= The Break Up Notebook: The Lesbian Musical =

The Break Up Notebook is a musical with music and lyrics by Lori Scarlett and David Manning and a book by Patricia Cotter. Cotter also wrote the play the musical was based on.

The Break Up Notebook tells the story of Helen Hill, a thirty-three-year-old lesbian from Los Angeles.
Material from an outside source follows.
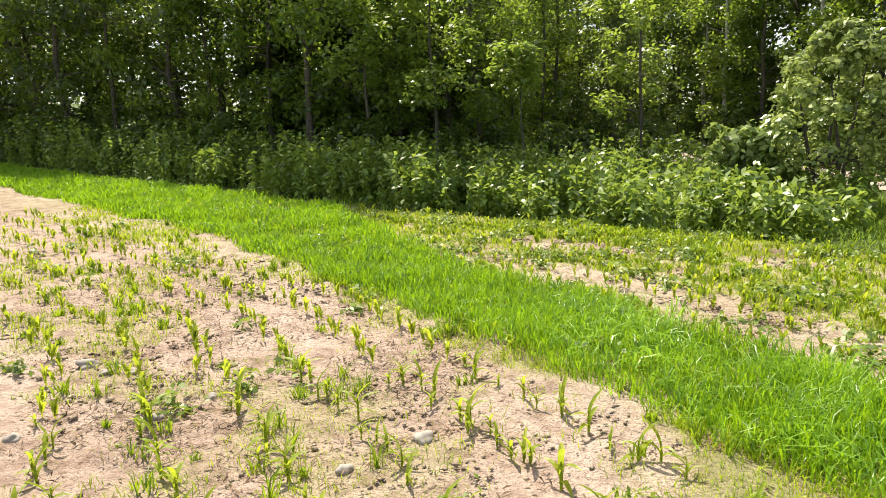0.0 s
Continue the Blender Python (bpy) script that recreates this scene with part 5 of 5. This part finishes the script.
x, y = scatter(720000, -8, 28, -16, 28, bank_keep)
d = from_centre(x, y)
s = np.clip(d / 9, 1, 2.6)
tall = (0.35 + 0.7 * vnoise(x, y, 1.7, 32) + 0.6 * vnoise(x, y, 0.35, 33)) * (1 + 1.5 * np.exp(-((x - 14.5) ** 2 + (y - 5.9) ** 2) / 4) + 0.9 * np.exp(-((x - 15.8) ** 2 + (y - 8.2) ** 2) / 2.0))
near_field = np.clip(dist_line(x, y, FIELD) / 1.6, 0.35, 1) * np.clip((dist_line(x, y, ROAD) - ROAD_HALF) / 4.0 - 0.02 * (y - 12), 0.28, 1) * np.clip(np.hypot(x - 14.7, y - 11.2) / 3.4, 0.35, 1)
stuff("bank_grass", blade_arrays(x, y, rng.uniform(0.10, 0.52, len(x)) * tall * near_field, rng.uniform(0.007, 0.013, len(x)) * s, rng.uniform(0.35, 1.5, len(x)), 4), M_BANK,
      "lush uneven green grass on the bank before the road", "grass")


def stalks(x, y, h, leaves, size, seed, mat, name, label, category):
    """Leafy weeds: upright stems set with pointed leaves."""
    k = leaves
    X, Y, Hh = np.repeat(x, k), np.repeat(y, k), np.repeat(h, k)
    f = np.tile((np.arange(k) + 0.7) / k, len(x))
    a = rng.uniform(0, 2 * np.pi, len(X))
    r = rng.uniform(0.02, 0.14, len(X)) * (1.2 - 0.6 * f)
    c = np.stack([X + r * np.cos(a), Y + r * np.sin(a), land(X, Y) + Hh * f], -1)
    nrm = np.stack([np.cos(a) * 0.8, np.sin(a) * 0.8, np.full(len(a), 0.9)], -1) + rng.normal(size=c.shape) * 0.35
    la = leaf_arrays(c, nrm, size * rng.uniform(0.6, 1.3, len(c)), 0.5, seed)
    st = blade_arrays(x, y, h * 1.02, np.full(len(x), 0.016), rng.uniform(0.0, 0.12, len(x)), seed + 1)
    return stuff(name, join(la, st), mat, label, category)


x, y = scatter(24000, -27, 8, 14, 28, lambda x, y: inside(x, y, WEEDS) * np.clip((0.6 * vnoise(x, y, 1.1, 41) + 0.4 * vnoise(x, y, 0.5, 44) - 0.3) * 3, 0.12, 1) * np.clip(16 / from_centre(x, y), 0, 1))
stalks(x, y, rng.uniform(0.55, 1.35, len(x)) * (0.7 + 0.6 * vnoise(x, y, 1.6, 42)) * np.clip(1 + 0.09 * (y - 17), 0.9, 1.5), 12, 0.235, 43, M_WEED, "tall_weeds", "waist-high leafy green weeds along the field edge", "weeds")
x, y = scatter(24000, 7, 27, -14, 15, lambda x, y: (~inside(x, y, FIELD)) * off_road(x, y) * (dist_line(x, y, FIELD) > 0.5) * (np.hypot(x - 14.7, y - 11.2) > 2.2) * np.clip((vnoise(x, y, 1.8, 45) * 0.6 + vnoise(x, y, 0.6, 49) * 0.4 - 0.33) * 3.5, 0, 1) * np.clip(1.25 - 0.03 * from_centre(x, y), 0.4, 1) * np.where(y > 9.0, 0.45, 1))
stalks(x, y, rng.uniform(0.22, 0.8, len(x)) * np.clip(dist_line(x, y, FIELD) / 1.6, 0.4, 1) * np.where(x < 24, np.clip((dist_line(x, y, ROAD) - ROAD_HALF) / 3.5, 0.3, 1), 1) * (1 + 0.85 * np.exp(-((x - 14.5) ** 2 / 2.5 + (y - 6.2) ** 2 / 4))), 13, 0.12, 46, M_BANK, "bank_weeds", "leafy green weeds rising from the bank grass", "weeds")
# pale seed heads along the far side of the road
x, y = scatter(60000, 4, 30, 8, 44, lambda x, y: (np.abs(dist_line(x, y, ROAD) - ROAD_HALF - 0.55) < 0.5) * (dist_line(x, y, EDGE_ROAD) < 3.4) * (vnoise(x, y, 1.2, 47) > 0.35) * 0.8)
stalks(x, y, rng.uniform(0.5, 1.25, len(x)), 7, 0.12, 48, M_STRAW, "dry_seed_heads", "pale dry seed heads along the far road edge", "weeds")

# white flowers in a clump on the bank
x, y = scatter(2400, 6.0, 8.6, 9.6, 14.2, lambda x, y: np.exp(-(((x - 7.2) / 0.24) ** 2 + ((y - 10.75) / 0.3) ** 2)) + 0.5 * np.exp(-(((x - 7.5) / 0.2) ** 2 + ((y - 13.2) / 0.2) ** 2)))
k = 7
X, Y = np.repeat(x, k), np.repeat(y, k)
Z = np.repeat(land(x, y) + rng.uniform(0.3, 0.68, len(x)), k)
a = np.tile(np.arange(k) * 2 * np.pi / k, len(x))
c = np.stack([X + 0.02 * np.cos(a), Y + 0.02 * np.sin(a), Z], -1)
stuff("white_flowers", join(leaf_arrays(c, np.stack([0.3 * np.cos(a), 0.3 * np.sin(a) - 0.3, np.ones(len(a))], -1), np.full(len(c), 0.046), 0.7, 50),
      ), M_PETAL, "clump of small white daisies on the grass bank", "flowers")
stalks(x, y, rng.uniform(0.35, 0.6, len(x)), 5, 0.06, 51, M_WEED, "flower_stems", "green leafy stems under the white daisies", "weeds")

# ---- stones ----
def make_stone(x, y, r, sd, lab):
    bm = bmesh.new()
    bmesh.ops.create_icosphere(bm, subdivisions=3, radius=r)
    for v in bm.verts:
        n = noise.noise(v.co * (1.6 / r) * 0.6 + Vector((sd, 0, 0)))
        v.co *= 1 + 0.6 * n
        v.co.z *= 0.68
    me = bpy.data.meshes.new("stone")
    bm.to_mesh(me)
    bm.free()
    me.polygons.foreach_set("use_smooth", [True] * len(me.polygons))
    me.materials.append(M_STONE)
    ob = new("stone", me)
    ob.matrix_basis = pose(x, y, float(land(x, y)) + r * 0.2, 0, 0, sd * 50)
    return tagged(ob, lab, "stone", "stones on the soil")


for i, (x, y, r) in enumerate(((-1.06, 4.36, 0.085), (-5.16, 5.43, 0.10), (-4.81, 5.28, 0.06), (-1.52, 3.79, 0.06), (-3.95, 4.75, 0.055), (-4.54, 5.37, 0.05), (-4.48, 3.82, 0.07), (-3.53, 4.38, 0.06), (-1.9, 9.4, 0.05), (12.1, 5.2, 0.07), (12.45, 5.0, 0.05), (3.4, 4.05, 0.06), (-3.3, 4.9, 0.05))):
    make_stone(x, y, r, i + 1, "pale rounded field stone lying on sandy soil" if i < 8 else "small grey field stone half sunk in soil")


# clods of dry soil
def clods():
    x, y = scatter(70000, -7, 12.5, -6, 14, lambda x, y: (cover(x, y) < 0.4) * np.clip((vnoise(x, y, 0.9, 61) * 0.6 + vnoise(x, y, 0.3, 62) * 0.4 - 0.42) * 4, 0.04, 1) * (1 - 0.6 * soft(x, y, HOLLOW, 1.0)) * inside(x, y, FIELD) * np.clip(5 / from_centre(x, y), 0, 1))
    n = len(x)
    base = np.array([(1, 0, 0), (-1, 0, 0), (0, 1, 0), (0, -1, 0), (0, 0, 1), (0, 0, -1)], float)
    faces = np.array([(0, 2, 4), (2, 1, 4), (1, 3, 4), (3, 0, 4), (2, 0, 5), (1, 2, 5), (3, 1, 5), (0, 3, 5)])
    r = rng.uniform(0.007, 0.024, n) * rng.uniform(0.6, 1.7, n) * np.clip(from_centre(x, y) / 6, 1, 1.5)
    v = base[None] * rng.uniform(0.6, 1.3, (n, 6, 3)) * r[:, None, None] + rng.normal(size=(n, 6, 3)) * (r * 0.25)[:, None, None]
    v[:, :, 2] *= 0.55
    v += np.stack([x, y, land(x, y) + 0.012 + r * 0.1], -1)[:, None]
    loops = (np.arange(n)[:, None, None] * 6 + faces[None]).ravel()
    return v.reshape(-1, 3), loops, np.arange(n * 8) * 3


stuff("soil_clods", clods(), M_SOIL, "loose crumbs and clods of sandy soil", "soil")


# straw and dead stalks on the soil
x, y = scatter(190000, -8, 12, -6, 14, lambda x, y: inside(x, y, FIELD) * np.clip((0.6 * vnoise(x, y, 1.1, 63) + 0.4 * vnoise(x, y, 0.3, 65) - 0.40) * 3.0 * np.where(row_v(x, y) < 4, 2.4, 1), 0.05, 1) * np.clip(5 / from_centre(x, y), 0, 1))
n = len(x)
c = np.stack([x, y, land(x, y) + rng.uniform(0.012, 0.035, n)], -1)
stuff("plant_litter", leaf_arrays(c, np.array([0, 0, 1.0]) + rng.normal(size=(n, 3)) * 0.35, rng.uniform(0.02, 0.08, n) * np.where(row_v(x, y) < 4, 1.4, 1), 0.16, 64), M_LITTER, "brown scraps of dead stalks on the soil", "litter")


# ---- young corn ----
def corn_leaf(length, droop, width):
    s = Shape()
    rings = []
    for i in range(6):
        f = i / 5
        a = length * f
        w = width * (0.55 + 0.9 * f) * (1 - f) ** 0.6 * 1.3 + 0.0015
        px, pz = a * (0.35 + 0.55 * f), a * (0.95 - droop * f)
        rings.append(((px, -w, pz + w * 0.45), (px, 0, pz), (px, w, pz + w * 0.45)))
    for i in range(5):
        s.add([*rings[i], *rings[i + 1]], [(0, 1, 4, 3), (1, 2, 5, 4)])
    return s


def make_corn(h, sd):
    r = random.Random(sd)
    e = thing("corn_plant", pose(0, 0, 0), "young yellow-green corn plant growing in sandy soil", "corn plant", "corn seedlings")
    part("stalk", Shape().tube([(0, 0, -0.03), (0.004, 0.003, h * 0.3), (0.0, 0.0, h * 0.62)], 0, 6, [0.011, 0.010, 0.005]), M_CORN, e)
    n = r.choice((4, 5, 5))
    for k in range(n):
        f = 0.12 + 0.5 * k / n
        part("leaf", corn_leaf(h * r.uniform(0.5, 0.75) * (1.05 - 0.3 * abs(f - 0.4)), r.uniform(0.4, 1.0) if k < n - 1 else 0.2, 0.020 * h / 0.3), M_CORN, e, smooth=True,
             at=pose(0, 0, h * f, 0, r.uniform(-14, 6), 180 * k + r.uniform(-35, 35)))
    return e


CORN = [make_corn(h, 80 + i) for i, h in enumerate((0.31, 0.26, 0.34, 0.23, 0.29))]
SMALL = [make_corn(h, 90 + i) for i, h in enumerate((0.19, 0.15, 0.22))]
spots = []
for j in range(-24, 34):
    v = j * 0.76 + 0.33
    u = -17.0
    while u < 24:
        u += rnd.uniform(0.08, 0.36)
        vv = v - float(bent(u))
        x, y = -0.68 * u + 0.733 * vv + rnd.gauss(0, 0.06), 0.733 * u + 0.68 * vv + rnd.gauss(0, 0.06)
        spots.append((x, y))
sx, sy = np.array([p[0] for p in spots]), np.array([p[1] for p in spots])
sv, su = row_v(sx, sy), row_u(sx, sy)
dd = from_centre(sx, sy)
ok = inside(sx, sy, FIELD) & (dd > 4.1) & (dd < 21) & ((sx > -2) | (sy > 2))
west = (sv < 3.6) & (su > 0)
beyond = (sv > 5.9) & (su > 1)
keep = np.where(inside(sx, sy, HOLLOW), 0.42, 1) * np.where(west, 1.0, np.where(beyond, 0.75, np.where((sx > 8.2) & (sy < -0.5), 0.9, 0.66))) * np.where((sv > 3.8) & (sv < 6.2) & (su > 0), 0.55, 1)
ok &= rng.uniform(0, 1, len(sx)) < keep
# none under the tractor and its implement
ok &= dist_line(sx, sy, [(11.9, 2.3), (10.4, -2.2)]) > 1.0
ok &= dist_line(sx, sy, [(9.0, -0.9), (12.6, -2.6)]) > 0.5
order = [i for i in np.argsort(dd) if ok[i]]
used = set()
far_stalk = []
for n, i in enumerate(order):
    big = west[i] or beyond[i] or (sx[i] > 8.2 and sy[i] < -0.5)
    if n < 300:
        k = rnd.choice(CORN if big else SMALL)
        m = spot(float(sx[i]), float(sy[i]), rnd.uniform(0, 360), rnd.uniform(0.75, 1.15), -0.01)
        if k.name in used:
            copy_thing(k, m)
        else:
            k.matrix_basis = m
            used.add(k.name)
    else:
        far_stalk.append((sx[i], sy[i], (0.27 if big else 0.18) * rnd.uniform(0.75, 1.15)))


def far_corn(rows):
    x, y, h = (np.array(c) for c in zip(*rows))
    k = 5
    X, Y, H = np.repeat(x, k), np.repeat(y, k), np.repeat(h, k)
    f = np.tile(np.linspace(0.2, 0.75, k), len(x))
    return join(blade_arrays(X, Y, H * 0.62, np.full(len(X), 0.042), rng.uniform(0.5, 1.1, len(X)), 70, land(X, Y) + H * f * 0.6),
                blade_arrays(x, y, h * 0.75, np.full(len(x), 0.018), np.full(len(x), 0.05), 71))


stuff("corn_rows", far_corn(far_stalk), M_CORN, "rows of young yellow-green corn across the field", "corn")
Having just been dumped, she begins dating again with the support of her gay friend Bob and her butch and femme gal pals Monica and Joanie.

== Original cast ==
- Helen Hill .... Heidi Godt
- Casey/Sheila .... Christine Lakin
- Bob/Helen's father .... Patrick Bristow
- Monica .... Melody Butiu
- Joanie .... Jacqueline Maloney
- Frances .... Whitney Allen
- New Yorker, Ensemble .... Lori Scarlett
- Two Stepper, Mystery Woman, Ensemble .... Kara Maguire
- Bad Perm, Ensemble, Ex-Girlfriend .... Jodi Dominick
- Mom, Mistress Tammi, Saleswoman, Ensemble .... Deb Snyder
- Club Patron, Ensemble .... Amy Reiss
- Ensemble Swing.... Lauren Stone

The Break Up Notebook premiered at Hudson Theatre in Santa Monica (December 10, 2005 - March 12, 2006) and was performed at the Diversionary Theatre in San Diego (July 17, 2007 - August 17, 2007). It was produced by Rose Marcario in association with the L.A. Gay and Lesbian Center.

==Awards==
The Break Up Notebook was winner of the Ovation Award for best new musical, six Garland Awards, and the L.A. Drama Critics Award for Best Score. It was also one of the musicals the National Alliance for Musical Theatre chose to feature at their 2007 Festival of New Musicals.